In his lawsuit, Charest alleges that on April 24, 2017, confidential information about his private life “was illegally leaked to Groupe Quebecor and published by them on that date in the Journal de Montréal, the Journal de Québec” and other Groupe Quebecor platforms. Other media reported on what had been published by Quebecor.
The articles described how Charest and his friend Marc Bibeau, a fundraiser for the Quebec Liberal Party, had been under police surveillance since 2016. UPAC investigators were probing allegations that public contracts were awarded by the Charest government to construction companies and engineering firms that made generous donations to the Liberal party. The allegations surfaced during the Charbonneau Commission.
The suit notes how, on May 4, 2017, Robert Lafrenière, the head of UPAC at the time, testified before a National Assembly committee and confirmed that the leaked information came from people working underneath him. He also said UPAC’S data systems were only isolated from other government systems after the stories appeared.
Charest’s lawsuit alleges that through “their acts and their omissions,” UPAC personnel violated his rights and constituted “gross negligence and failure to meet the requirements of good faith.”

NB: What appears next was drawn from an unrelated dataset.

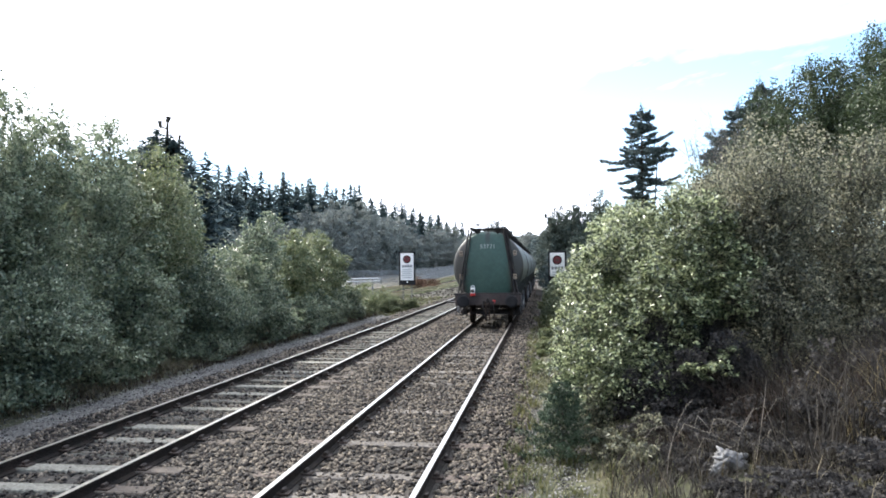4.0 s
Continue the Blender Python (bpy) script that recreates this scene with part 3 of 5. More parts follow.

Lafrenière told the committee the leaks would be investigated by two members of his personnel, and Charest questions why the probe wasn’t turned over to Quebec’s Bureau des enquêtes indépendantes, the organization that investigates when a person is killed or injured during a police intervention.
The investigation into the leaks was announced more than a year later.
Lafrenière resigned as director of UPAC in November 2018. Many of the investigations done while he was in charge have failed to produce convictions when put through the test of a trial.
Charest is seeking $50,000 in moral damages and $1 million in punitive damages for what he considers a violation of his rights under Quebec’s Charter of Human Rights and Freedoms.